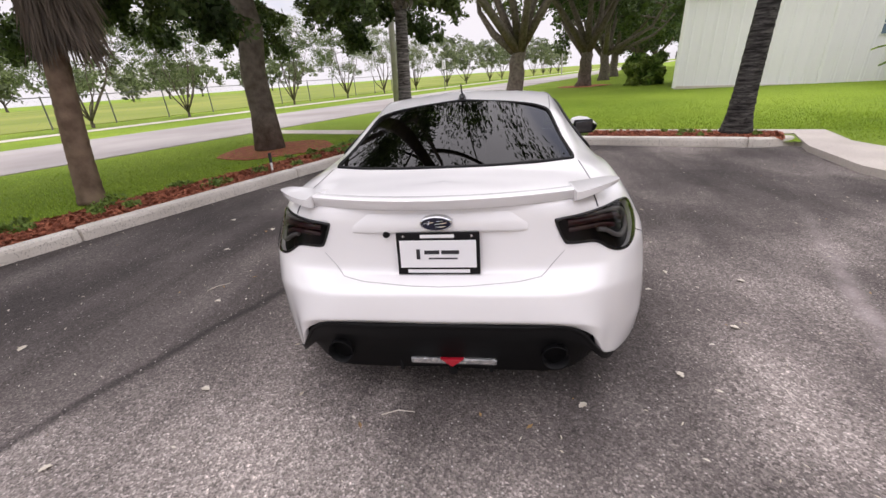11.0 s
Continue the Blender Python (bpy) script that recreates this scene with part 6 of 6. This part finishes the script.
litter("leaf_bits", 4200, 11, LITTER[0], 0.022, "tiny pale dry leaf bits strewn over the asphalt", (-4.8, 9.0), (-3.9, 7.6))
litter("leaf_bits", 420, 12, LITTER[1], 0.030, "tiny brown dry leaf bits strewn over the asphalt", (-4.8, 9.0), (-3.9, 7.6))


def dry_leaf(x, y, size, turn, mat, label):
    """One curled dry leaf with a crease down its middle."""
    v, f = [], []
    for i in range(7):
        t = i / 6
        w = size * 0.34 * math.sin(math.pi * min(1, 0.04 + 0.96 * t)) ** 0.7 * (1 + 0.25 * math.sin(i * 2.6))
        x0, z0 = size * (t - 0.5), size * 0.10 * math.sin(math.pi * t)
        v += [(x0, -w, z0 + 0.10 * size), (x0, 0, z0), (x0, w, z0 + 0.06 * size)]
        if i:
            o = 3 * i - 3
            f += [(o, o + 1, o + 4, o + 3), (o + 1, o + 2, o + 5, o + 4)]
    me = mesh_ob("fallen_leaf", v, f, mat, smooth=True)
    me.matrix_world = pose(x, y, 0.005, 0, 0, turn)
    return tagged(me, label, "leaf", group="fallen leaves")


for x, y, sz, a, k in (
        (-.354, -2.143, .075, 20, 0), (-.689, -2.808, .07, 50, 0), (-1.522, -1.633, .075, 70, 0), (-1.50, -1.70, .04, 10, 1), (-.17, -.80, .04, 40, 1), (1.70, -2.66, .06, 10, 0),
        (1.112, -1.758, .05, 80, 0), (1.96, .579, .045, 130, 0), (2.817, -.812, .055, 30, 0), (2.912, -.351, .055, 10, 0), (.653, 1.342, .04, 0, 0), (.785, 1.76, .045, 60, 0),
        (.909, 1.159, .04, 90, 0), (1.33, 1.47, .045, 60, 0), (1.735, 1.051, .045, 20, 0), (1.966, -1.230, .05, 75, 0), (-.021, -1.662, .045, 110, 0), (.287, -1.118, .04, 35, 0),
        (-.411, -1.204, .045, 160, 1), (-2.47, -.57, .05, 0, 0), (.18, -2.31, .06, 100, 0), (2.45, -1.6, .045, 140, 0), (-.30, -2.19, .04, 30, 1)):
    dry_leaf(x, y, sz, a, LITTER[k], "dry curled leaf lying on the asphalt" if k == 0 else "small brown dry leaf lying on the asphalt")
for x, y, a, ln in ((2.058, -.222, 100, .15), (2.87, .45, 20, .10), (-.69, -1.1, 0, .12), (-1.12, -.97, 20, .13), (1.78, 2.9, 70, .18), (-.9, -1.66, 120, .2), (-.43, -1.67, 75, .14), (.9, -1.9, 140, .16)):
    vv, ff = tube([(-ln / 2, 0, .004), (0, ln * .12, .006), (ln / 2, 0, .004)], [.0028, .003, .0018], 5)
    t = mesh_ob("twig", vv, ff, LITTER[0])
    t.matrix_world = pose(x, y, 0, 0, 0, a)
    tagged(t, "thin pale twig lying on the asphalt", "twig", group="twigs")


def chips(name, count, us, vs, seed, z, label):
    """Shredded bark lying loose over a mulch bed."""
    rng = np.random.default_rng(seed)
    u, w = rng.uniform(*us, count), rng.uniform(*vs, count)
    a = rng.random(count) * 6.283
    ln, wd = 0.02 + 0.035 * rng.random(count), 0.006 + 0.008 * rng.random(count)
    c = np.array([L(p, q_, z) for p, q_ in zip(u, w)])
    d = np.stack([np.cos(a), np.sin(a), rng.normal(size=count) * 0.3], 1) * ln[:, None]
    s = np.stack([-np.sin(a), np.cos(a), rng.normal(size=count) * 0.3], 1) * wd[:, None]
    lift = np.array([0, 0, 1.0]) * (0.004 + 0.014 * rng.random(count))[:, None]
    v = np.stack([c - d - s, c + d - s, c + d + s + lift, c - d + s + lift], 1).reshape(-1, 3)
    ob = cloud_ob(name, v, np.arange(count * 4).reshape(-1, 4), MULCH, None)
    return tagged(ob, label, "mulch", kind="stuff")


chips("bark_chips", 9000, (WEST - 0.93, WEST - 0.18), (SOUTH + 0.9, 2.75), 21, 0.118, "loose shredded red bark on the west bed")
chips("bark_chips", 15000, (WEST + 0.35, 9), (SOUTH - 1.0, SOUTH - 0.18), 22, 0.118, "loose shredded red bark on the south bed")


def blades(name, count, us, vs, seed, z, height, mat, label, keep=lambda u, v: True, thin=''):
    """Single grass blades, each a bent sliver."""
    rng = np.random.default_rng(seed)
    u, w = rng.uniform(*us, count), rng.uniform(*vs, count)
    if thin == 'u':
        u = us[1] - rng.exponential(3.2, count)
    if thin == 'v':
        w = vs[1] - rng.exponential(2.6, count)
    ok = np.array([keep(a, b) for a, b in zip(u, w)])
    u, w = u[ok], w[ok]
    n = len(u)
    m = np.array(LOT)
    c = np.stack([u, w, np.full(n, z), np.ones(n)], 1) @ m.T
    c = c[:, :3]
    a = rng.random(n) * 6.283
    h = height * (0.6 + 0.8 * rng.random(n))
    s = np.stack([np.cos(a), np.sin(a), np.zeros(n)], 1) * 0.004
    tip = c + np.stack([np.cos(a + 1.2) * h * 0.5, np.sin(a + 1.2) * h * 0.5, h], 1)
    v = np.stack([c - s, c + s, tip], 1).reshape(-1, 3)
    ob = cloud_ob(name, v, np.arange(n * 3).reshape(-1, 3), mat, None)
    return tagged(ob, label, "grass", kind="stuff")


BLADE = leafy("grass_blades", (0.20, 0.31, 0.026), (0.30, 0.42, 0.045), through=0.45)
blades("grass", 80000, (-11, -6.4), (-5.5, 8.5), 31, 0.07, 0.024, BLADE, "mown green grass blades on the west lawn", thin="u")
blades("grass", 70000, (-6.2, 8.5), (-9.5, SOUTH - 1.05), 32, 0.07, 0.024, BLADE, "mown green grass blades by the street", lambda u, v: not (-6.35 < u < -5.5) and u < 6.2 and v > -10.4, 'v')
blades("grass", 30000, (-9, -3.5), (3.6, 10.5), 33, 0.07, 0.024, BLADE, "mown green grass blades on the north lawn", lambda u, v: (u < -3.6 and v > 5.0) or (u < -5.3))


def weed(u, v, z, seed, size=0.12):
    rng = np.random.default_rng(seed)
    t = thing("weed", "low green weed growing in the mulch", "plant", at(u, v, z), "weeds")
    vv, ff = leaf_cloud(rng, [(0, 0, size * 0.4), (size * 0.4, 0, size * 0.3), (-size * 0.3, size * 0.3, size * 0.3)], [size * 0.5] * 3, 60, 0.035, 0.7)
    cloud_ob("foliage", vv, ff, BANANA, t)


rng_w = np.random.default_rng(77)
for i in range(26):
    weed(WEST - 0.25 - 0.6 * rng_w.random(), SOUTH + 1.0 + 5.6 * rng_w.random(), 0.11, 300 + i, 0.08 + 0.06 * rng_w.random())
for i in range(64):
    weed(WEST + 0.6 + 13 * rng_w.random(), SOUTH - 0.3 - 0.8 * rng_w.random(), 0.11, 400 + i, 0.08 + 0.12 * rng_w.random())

**Aim:**
Please quote the lines of the material, beginning with the first and ending with the one that contains "brown dry leaf bits", exactly as written and without any pictures.

**Exercise response:**
11.0 s
Continue the Blender Python (bpy) script that recreates this scene with part 6 of 6. This part finishes the script.
litter("leaf_bits", 4200, 11, LITTER[0], 0.022, "tiny pale dry leaf bits strewn over the asphalt", (-4.8, 9.0), (-3.9, 7.6))
litter("leaf_bits", 420, 12, LITTER[1], 0.030, "tiny brown dry leaf bits strewn over the asphalt", (-4.8, 9.0), (-3.9, 7.6))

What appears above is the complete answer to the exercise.